Friday, April 27, 2012

The Hog in Your Kitchen

An interesting article on energy-efficient refrigerators...


THE NEW WAVE OF
ENERGY EFFICIENT REFRIGERATORS 
Swelling Energy Use
Refrigerators didn't get to be energy hogs on purpose. It's just that energy conservation ranked far below appearance and convenience on the list of design considerations in the '50s and '60s.
Energy guru Amory Lovins has often used the homely fridge as an example of how this approach affected energy use in the industrialized world. The motor was hidden underneath the appliance, where it radiated its heat right up into the food compartment. Manufacturers cut back on insulation so that they could increase the amount of usable space without making the appliance bigger -- not in itself a bad goal, but without high-performance insulators, this strategy allowed heat to stream right back into the cold box.
With little insulation, the refrigerator's metal skin got so cool that it tended to "sweat" -- to condense moisture from the air. So designers installed heaters on the outside of the fridge to evaporate the dew.

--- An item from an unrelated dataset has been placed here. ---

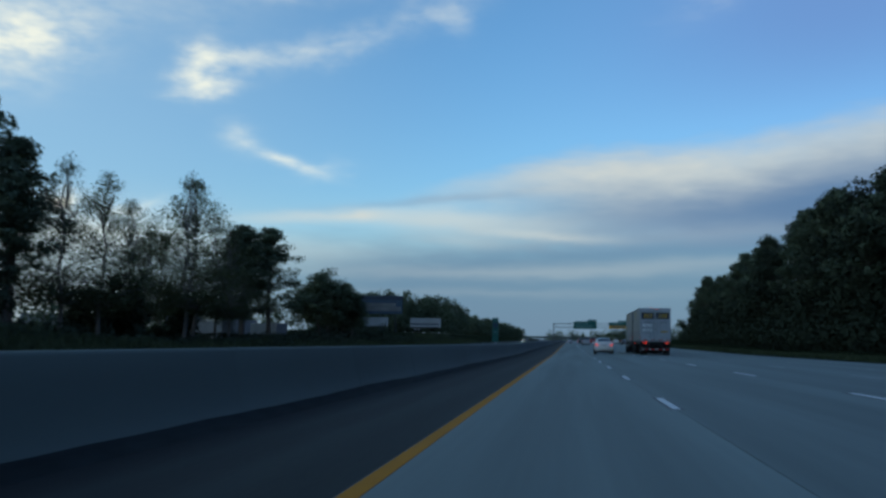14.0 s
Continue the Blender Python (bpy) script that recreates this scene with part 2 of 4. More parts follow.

The result was that a typical refrigerator in 1976 used an average of 1800 kilowatt-hours per year -- way more than any other appliance in the home. This was nearly four times the consumption of 1950-vintage models, which used about 500 kilowatt-hours a year and had their motors on top. By 1981, US models consumed twice the energy of Japanese models, according to Natural Resources Defense Council scientist David Goldstein.
The potential for conservation was not lost on energy-efficiency activists like Goldstein and Arthur Rosenfeld, formerly of Lawrence Berkeley Laboratory and now a senior adviser at the Department of Energy. The obstacle, as they saw it, was that the free market wasn't going to encourage the efficiency gains that technology allowed and society needed.